For firewood, cubic feet can describe the stacked pile volume, but it is not the same as solid wood content because air gaps exist between pieces. A full cord is defined as 128 cubic feet of stacked wood, bark, and air space, usually in a stack measuring 4 feet × 4 feet × 8 feet. That is different from 128 cubic feet of solid wood.
Common mistakes to avoid
- Using nominal dimensions: A 2×4 is not 2 by 4 inches in actual finished size.
- Mixing units: Never multiply feet by inches without converting first.
- Forgetting quantity: Per-piece volume is not the same as total order volume.
- Ignoring moisture: Weight estimates can be far off if wood is green.
- Rounding too early: Keep extra decimal places until the final result.
Quick formulas you can use
If your dimensions are in feet:
Cubic Feet = L × W × T
If your dimensions are in inches:
Cubic Feet = (L × W × T) ÷ 1,728
If you already know board feet:
Cubic Feet = Board Feet ÷ 12
That inches formula is especially useful for carpenters and woodworkers because many pieces are measured in inches. For example, a block measuring 24 in × 12 in × 3 in has a volume of 864 cubic inches.
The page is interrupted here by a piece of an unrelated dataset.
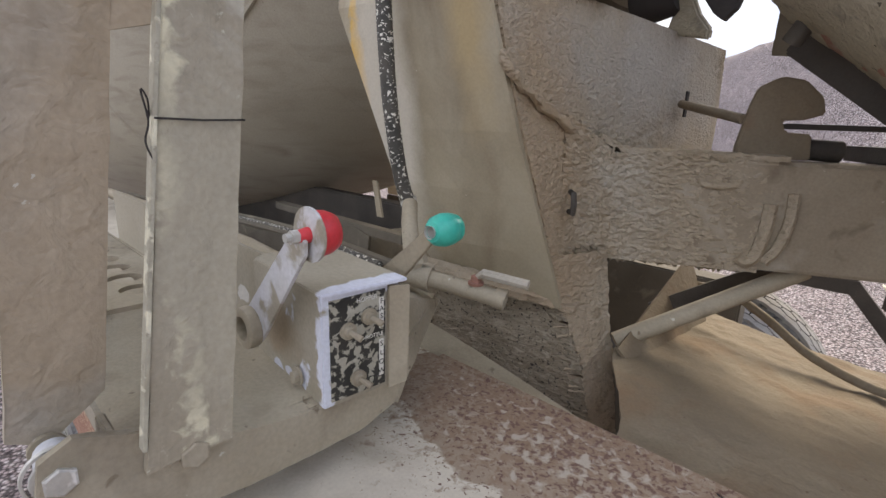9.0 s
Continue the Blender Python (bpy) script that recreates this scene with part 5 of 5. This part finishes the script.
def build_ladder():
    rail_x = lambda z: 0.137 - 0.030 * (z - 1.562)
    near_y = lambda z: 0.025 + 0.140 * (z - 1.562)
    far_y = lambda z: 0.084 + 0.120 * (z - 1.562)
    z0, z1 = 1.300, 2.225
    a = part("ladder_rail", roughened(prism([(rail_x(z0), near_y(z0), z0), (rail_x(z0), far_y(z0), z0), (rail_x(z1), far_y(z1), z1), (rail_x(z1), near_y(z1), z1)], (-0.008, 0, 0.001)), 0.0012, 30, 5), "white", truck, "flat steel ladder rail with flaking white paint")
    part("rail_edge", prism([(rail_x(z0) + 0.0015, near_y(z0) - 0.001, z0 + 0.02), (rail_x(z0) + 0.0015, near_y(z0) + 0.0022, z0 + 0.02), (rail_x(z1) + 0.0015, near_y(z1) + 0.0022, z1), (rail_x(z1) + 0.0015, near_y(z1) - 0.001, z1)], (-0.011, 0, 0)), "flake", a, "edge with flaking cream paint", bevel=0.0006)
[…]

Divide 864 by 1,728 and you get 0.5 cubic feet.
Authoritative sources for measurement and wood references
For unit standards, dimensional measurement, and forestry context, see these authoritative resources:
- National Institute of Standards and Technology (NIST)
- U.S. Forest Service (USDA)
- Penn State Extension
Final takeaway
To calculate cubic feet in wood, measure length, width, and thickness accurately, convert everything to feet, and multiply the three numbers together. Then multiply by quantity if you have multiple pieces. That gives you a reliable total wood volume. From there, you can convert to board feet, estimate shipping space, compare inventory, or calculate approximate dry weight using species density.
For most practical lumber calculations, the hardest part is not the math. It is using the right dimensions. Always check whether your material is nominal or actual size, especially with surfaced construction lumber. When you do that, cubic feet becomes one of the most useful and dependable measurements in woodworking, construction, and forestry-related projects.